┏━━

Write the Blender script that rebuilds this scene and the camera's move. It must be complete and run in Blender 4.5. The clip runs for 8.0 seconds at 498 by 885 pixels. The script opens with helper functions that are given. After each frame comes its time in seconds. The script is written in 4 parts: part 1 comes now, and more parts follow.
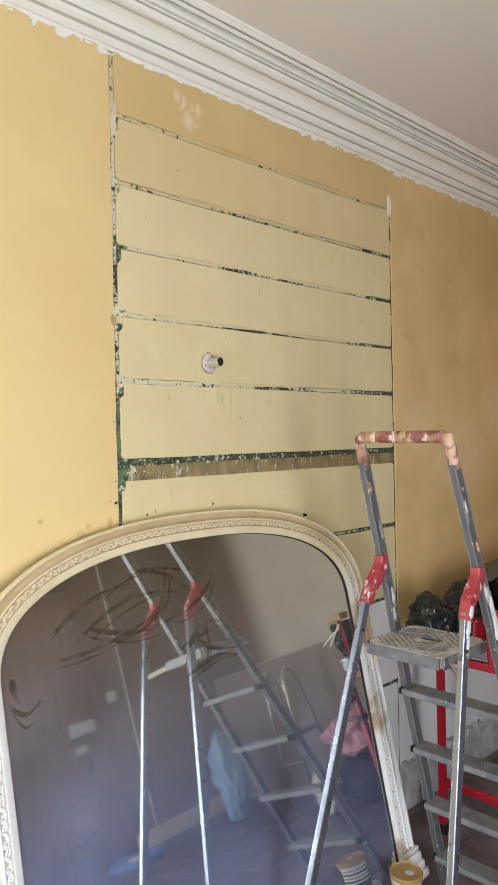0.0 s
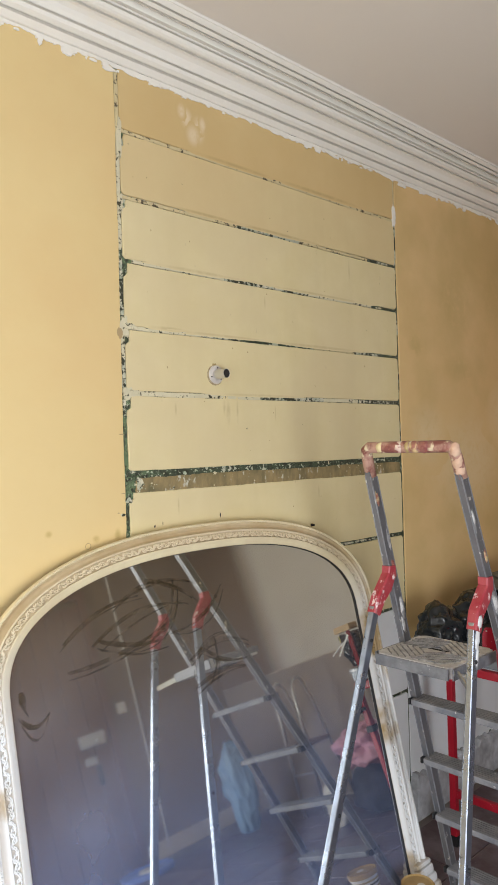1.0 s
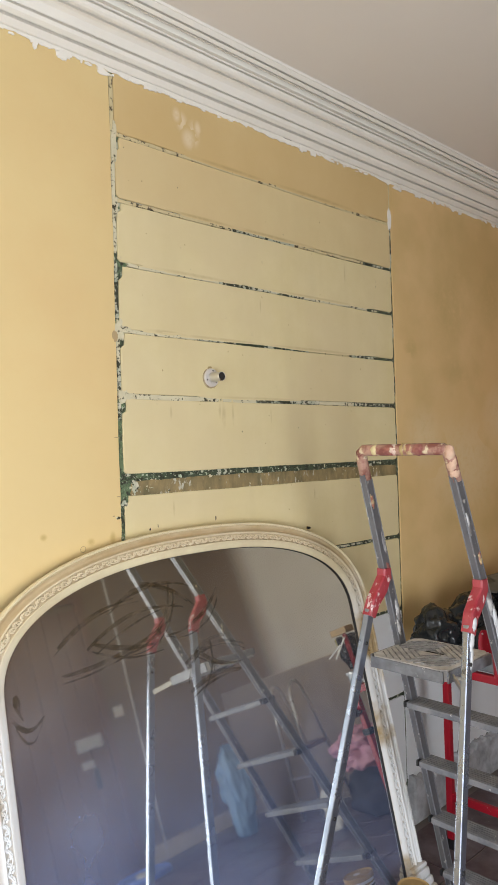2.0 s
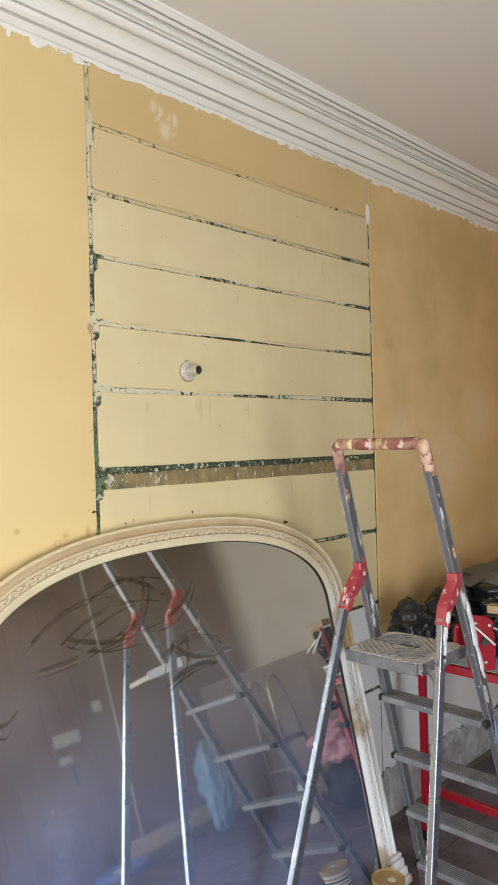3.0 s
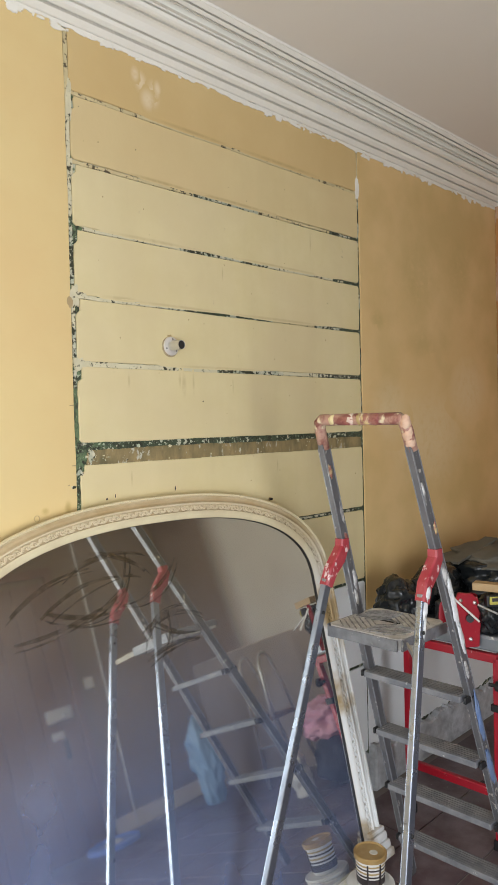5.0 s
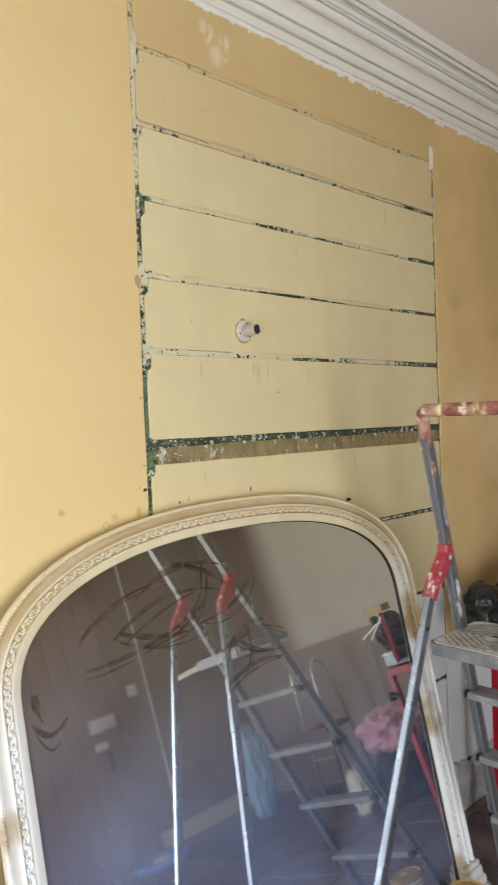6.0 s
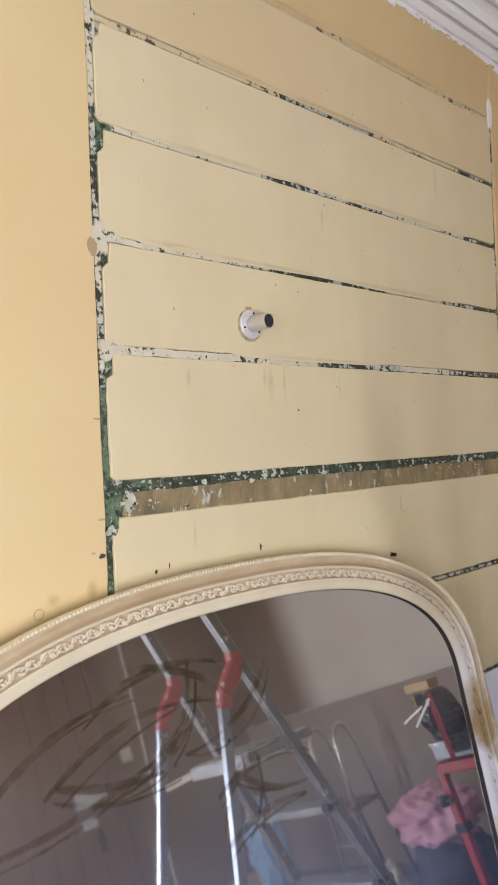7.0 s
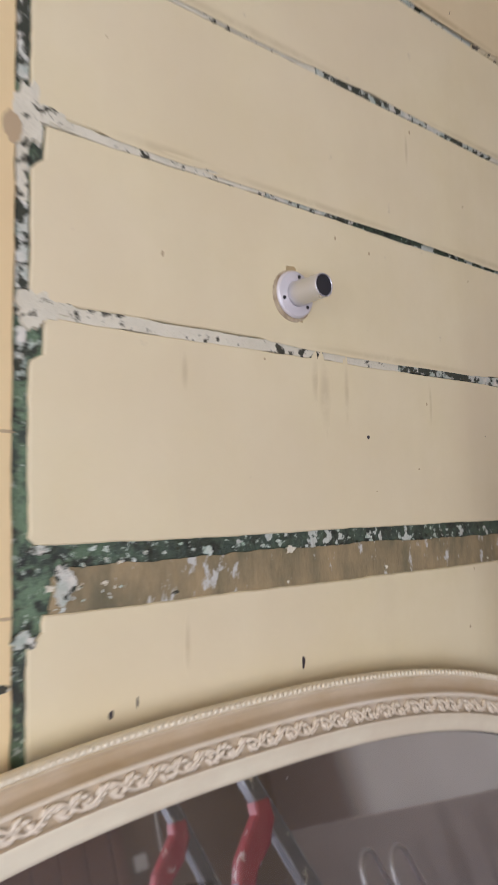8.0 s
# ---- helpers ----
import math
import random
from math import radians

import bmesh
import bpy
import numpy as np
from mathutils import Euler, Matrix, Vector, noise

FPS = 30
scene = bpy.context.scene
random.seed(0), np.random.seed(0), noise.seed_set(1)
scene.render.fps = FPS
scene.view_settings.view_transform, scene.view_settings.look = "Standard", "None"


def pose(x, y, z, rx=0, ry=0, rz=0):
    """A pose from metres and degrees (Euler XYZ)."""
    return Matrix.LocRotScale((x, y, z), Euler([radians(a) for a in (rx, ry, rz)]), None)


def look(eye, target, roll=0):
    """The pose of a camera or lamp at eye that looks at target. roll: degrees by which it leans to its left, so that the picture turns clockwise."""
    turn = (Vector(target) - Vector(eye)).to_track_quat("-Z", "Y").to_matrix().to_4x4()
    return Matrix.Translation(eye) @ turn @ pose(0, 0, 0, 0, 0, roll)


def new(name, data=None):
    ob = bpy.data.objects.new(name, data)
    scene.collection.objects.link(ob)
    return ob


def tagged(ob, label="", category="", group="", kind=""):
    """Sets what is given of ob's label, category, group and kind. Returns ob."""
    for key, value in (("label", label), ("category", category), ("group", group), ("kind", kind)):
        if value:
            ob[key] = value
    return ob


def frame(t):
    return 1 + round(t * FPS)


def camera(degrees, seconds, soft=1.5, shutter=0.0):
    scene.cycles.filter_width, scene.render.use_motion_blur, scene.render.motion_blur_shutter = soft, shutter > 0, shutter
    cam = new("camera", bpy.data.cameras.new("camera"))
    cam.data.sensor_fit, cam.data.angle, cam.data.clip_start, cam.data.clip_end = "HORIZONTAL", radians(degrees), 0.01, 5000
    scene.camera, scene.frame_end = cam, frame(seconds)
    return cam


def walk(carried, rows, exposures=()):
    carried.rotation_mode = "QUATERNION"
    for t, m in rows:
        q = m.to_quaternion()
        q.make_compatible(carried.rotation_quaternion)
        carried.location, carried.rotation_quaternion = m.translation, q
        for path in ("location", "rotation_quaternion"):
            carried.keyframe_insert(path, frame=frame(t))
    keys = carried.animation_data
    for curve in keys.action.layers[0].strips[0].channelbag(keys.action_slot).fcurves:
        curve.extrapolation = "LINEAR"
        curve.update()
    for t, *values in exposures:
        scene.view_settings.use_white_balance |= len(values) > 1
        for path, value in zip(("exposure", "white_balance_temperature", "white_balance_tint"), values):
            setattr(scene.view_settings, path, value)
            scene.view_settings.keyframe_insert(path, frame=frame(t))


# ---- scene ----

┗━━

What the task requires
Quote all the lines above exactly as given. Do not include the pictures.

Task response
Write the Blender script that rebuilds this scene and the camera's move. It must be complete and run in Blender 4.5. The clip runs for 8.0 seconds at 498 by 885 pixels. The script opens with helper functions that are given. After each frame comes its time in seconds. The script is written in 4 parts: part 1 comes now, and more parts follow.
0.0 s
1.0 s
2.0 s
3.0 s
5.0 s
6.0 s
7.0 s
8.0 s
# ---- helpers ----
import math
import random
from math import radians

import bmesh
import bpy
import numpy as np
from mathutils import Euler, Matrix, Vector, noise

FPS = 30
scene = bpy.context.scene
random.seed(0), np.random.seed(0), noise.seed_set(1)
scene.render.fps = FPS
scene.view_settings.view_transform, scene.view_settings.look = "Standard", "None"


def pose(x, y, z, rx=0, ry=0, rz=0):
    """A pose from metres and degrees (Euler XYZ)."""
    return Matrix.LocRotScale((x, y, z), Euler([radians(a) for a in (rx, ry, rz)]), None)


def look(eye, target, roll=0):
    """The pose of a camera or lamp at eye that looks at target. roll: degrees by which it leans to its left, so that the picture turns clockwise."""
    turn = (Vector(target) - Vector(eye)).to_track_quat("-Z", "Y").to_matrix().to_4x4()
    return Matrix.Translation(eye) @ turn @ pose(0, 0, 0, 0, 0, roll)


def new(name, data=None):
    ob = bpy.data.objects.new(name, data)
    scene.collection.objects.link(ob)
    return ob


def tagged(ob, label="", category="", group="", kind=""):
    """Sets what is given of ob's label, category, group and kind. Returns ob."""
    for key, value in (("label", label), ("category", category), ("group", group), ("kind", kind)):
        if value:
            ob[key] = value
    return ob


def frame(t):
    return 1 + round(t * FPS)


def camera(degrees, seconds, soft=1.5, shutter=0.0):
    scene.cycles.filter_width, scene.render.use_motion_blur, scene.render.motion_blur_shutter = soft, shutter > 0, shutter
    cam = new("camera", bpy.data.cameras.new("camera"))
    cam.data.sensor_fit, cam.data.angle, cam.data.clip_start, cam.data.clip_end = "HORIZONTAL", radians(degrees), 0.01, 5000
    scene.camera, scene.frame_end = cam, frame(seconds)
    return cam


def walk(carried, rows, exposures=()):
    carried.rotation_mode = "QUATERNION"
    for t, m in rows:
        q = m.to_quaternion()
        q.make_compatible(carried.rotation_quaternion)
        carried.location, carried.rotation_quaternion = m.translation, q
        for path in ("location", "rotation_quaternion"):
            carried.keyframe_insert(path, frame=frame(t))
    keys = carried.animation_data
    for curve in keys.action.layers[0].strips[0].channelbag(keys.action_slot).fcurves:
        curve.extrapolation = "LINEAR"
        curve.update()
    for t, *values in exposures:
        scene.view_settings.use_white_balance |= len(values) > 1
        for path, value in zip(("exposure", "white_balance_temperature", "white_balance_tint"), values):
            setattr(scene.view_settings, path, value)
            scene.view_settings.keyframe_insert(path, frame=frame(t))


# ---- scene ----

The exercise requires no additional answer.